Así, casi sin darse cuenta, los habitantes de esta joven ciudad mexicana han normalizado la presencia del colosal muro que los separa de Estados Unidos. La fotografía que se dibuja de forma cotidiana roza lo grotesco. Cada día cientos de personas se acercan a Playas de Tijuana para tomarse fotos como si de la torre de Pisa se tratase. Unos hacen como que lo empujan, otros posan entre los barrotes y todos se toman selfies. Justo al lado, un grupo de jóvenes hondureños debate cuál sería el mejor modo de cruzar: colarse por un pequeño hueco en el vallado y echar a correr, zambullirse en el agua gélida del Pacífico para nadar hasta pisar suelo norteamericano o buscar una zona menos vigilada por los Border Patrol (patrulla fronteriza).
La imagen frívola de quienes ven el muro como un mero atractivo turístico frente a quienes lo ven como el último obstáculo antes de comenzar su sueño americano supone un azote de realidad. El goteo de inmigrantes es incesante unos kilómetros más arriba, en el cañón de Los Laureles. Un punto de confluencia del nuevo muro con la valla antigua, menos alta y más fácil de franquear. Unos se acercan a ver la zona y planear un futuro salto a suelo gringo. Otros, sobre todo familias con niños, llegan decididas a brincar, entregarse a la guardia fronteriza y pedir asilo. Tener un niño hace más fácil la obtención del ansiado permiso.
A la sombra del muro, cada noche se agolpan decenas de jóvenes migrantes dispuestos a saltar pese al intento de los guardias norteamericanos por hacerles desistir. Por aquello de “año nuevo, vida nueva”, un grupo de más de 200 personas había planeado saltar en Nochevieja. Parecía un día propicio para hacerlo: último día del año, jornada festiva y menor vigilancia. Sin embargo, el rumor había llegado a la Border Patrol y el control se había intensificado con la ayuda del ejército de Trump y sus soldados, sobrearmados de pies a cabeza. Las gafas de visión nocturna que portaban les permitían señalar con sus punteros láser a los migrantes que asomaban sus cabezas al otro lado del muro. Además, un helicóptero barría constantemente la zona con un enorme foco. Solo el caos que generaron los botes de humo, de gas pimienta, consiguió disipar el sueño americano de los centroamericanos, quienes acabaron desistiendo de su empresa tras largas horas de espera.

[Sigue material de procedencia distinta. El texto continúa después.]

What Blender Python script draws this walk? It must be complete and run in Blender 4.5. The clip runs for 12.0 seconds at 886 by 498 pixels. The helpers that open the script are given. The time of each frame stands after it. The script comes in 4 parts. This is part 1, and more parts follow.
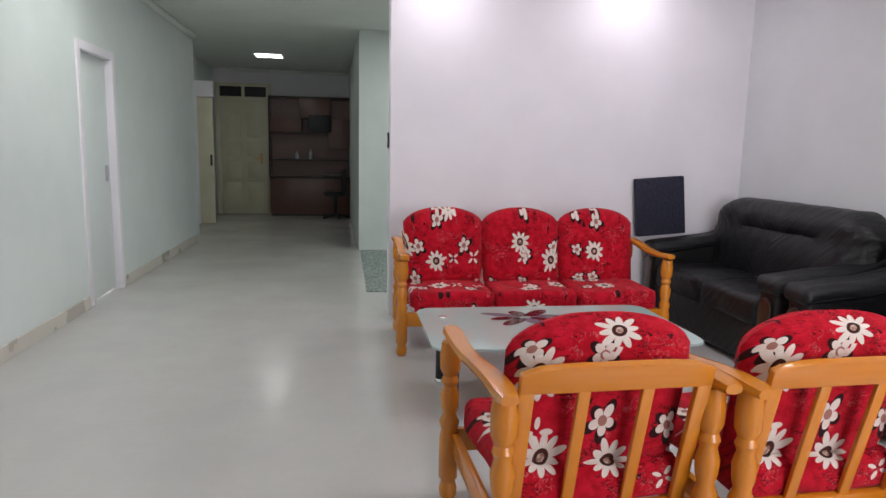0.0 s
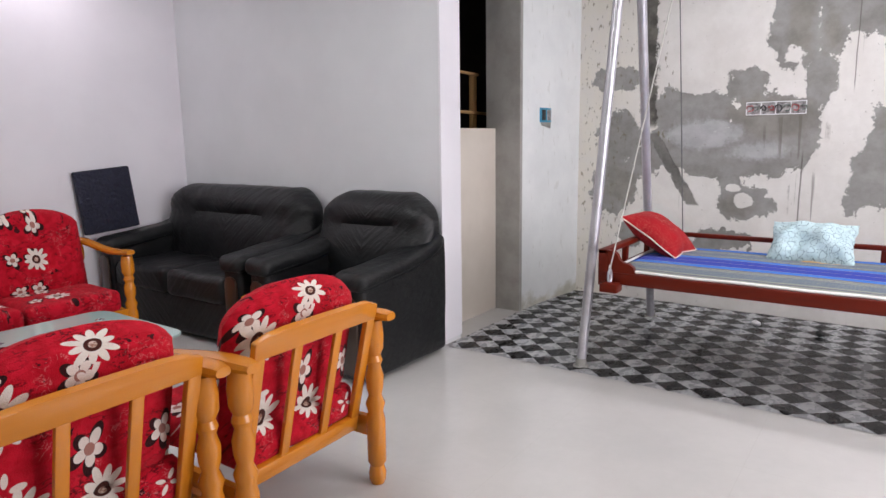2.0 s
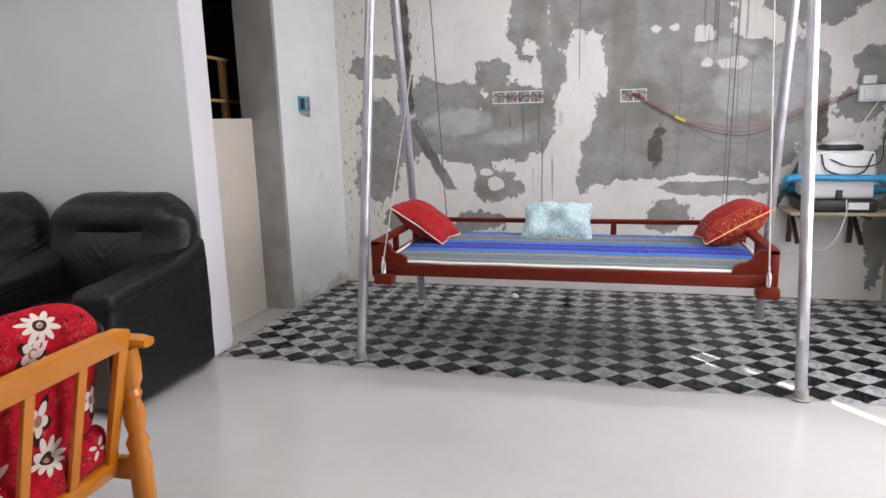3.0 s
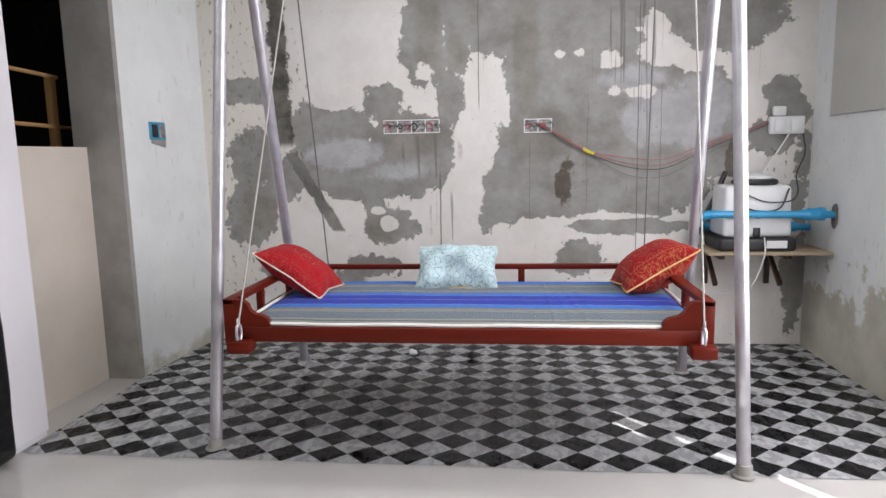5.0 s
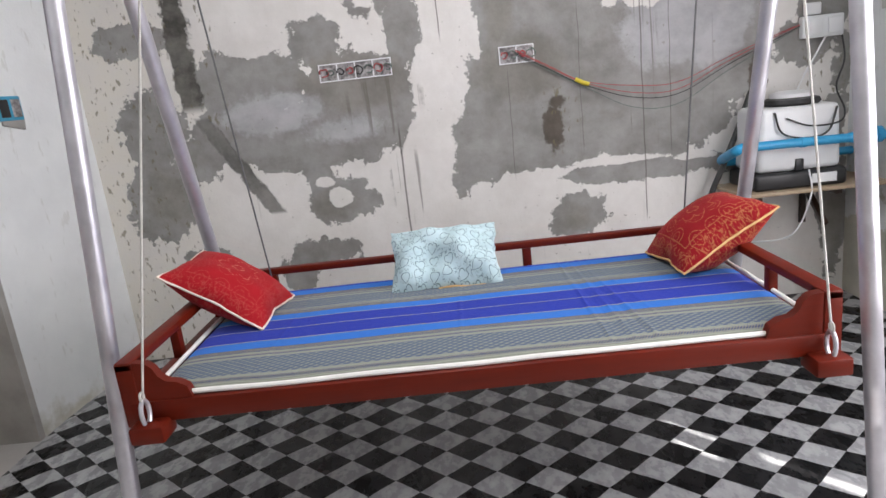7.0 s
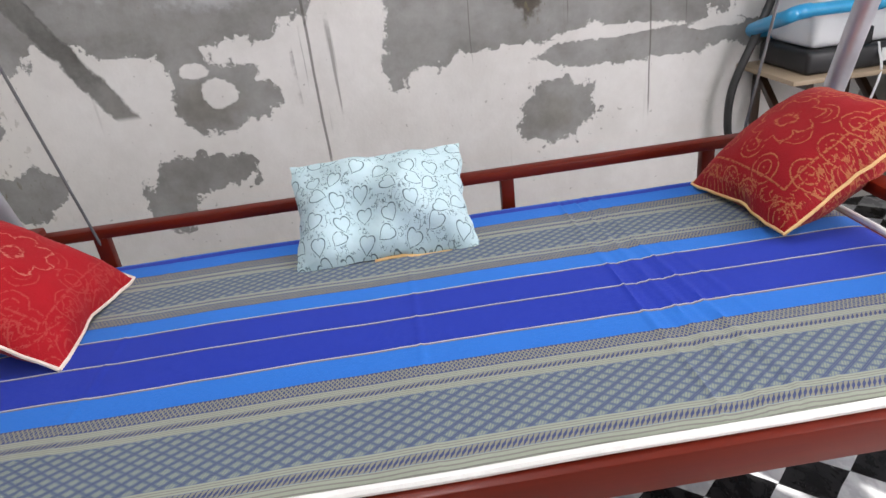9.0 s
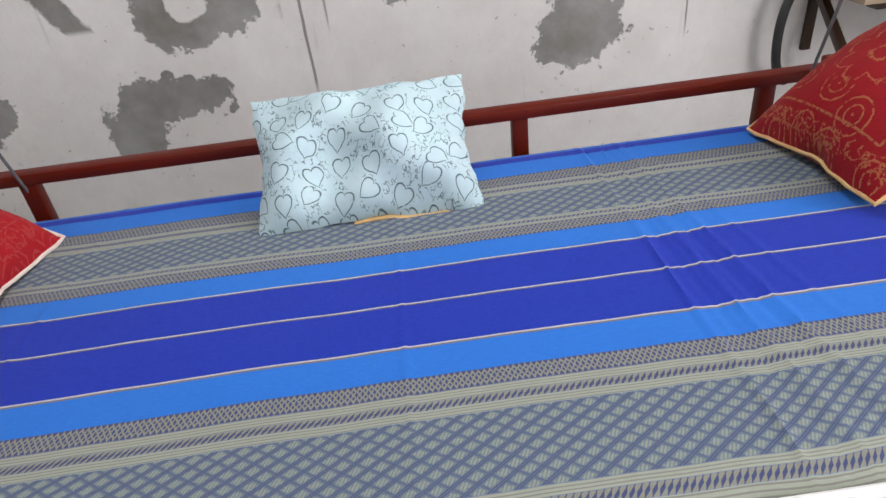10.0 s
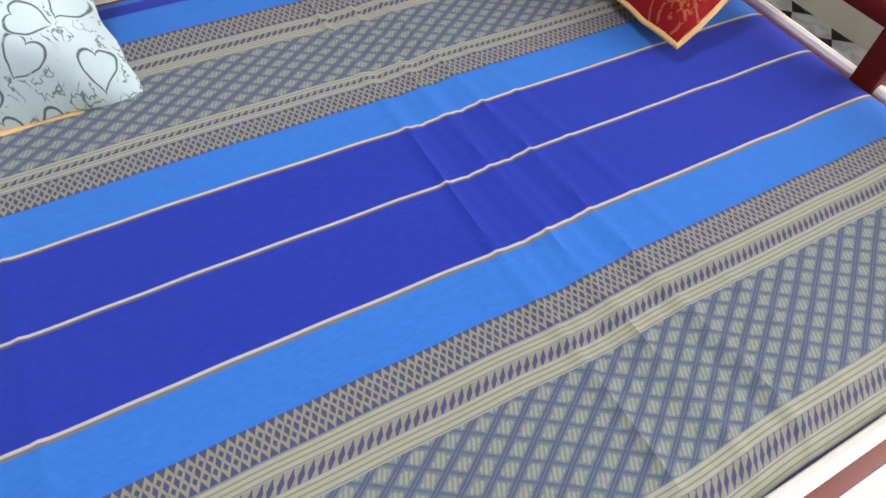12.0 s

Pese a la llegada de 2019, la rutina continúa. En el interior de los albergues improvisados en la ciudad mexicana, los migrantes intentan llevar una vida lo más digna posible, aguardando una nueva oportunidad. Cada día vuelven a caminar por el borde del vallado, cruzando la mirada con los guardias fronterizos que lo custodian. Y junto a él, cientos de visitantes se hacen fotos para Instagram. Mientras tanto, nuevas caravanas se organizan en los países centroamericanos, en su mayoría procedentes de El Salvador y Honduras. Unas 2.000 personas ya han comenzado su camino hacia el norte huyendo de la violencia y la falta de oportunidades que sufren en sus países.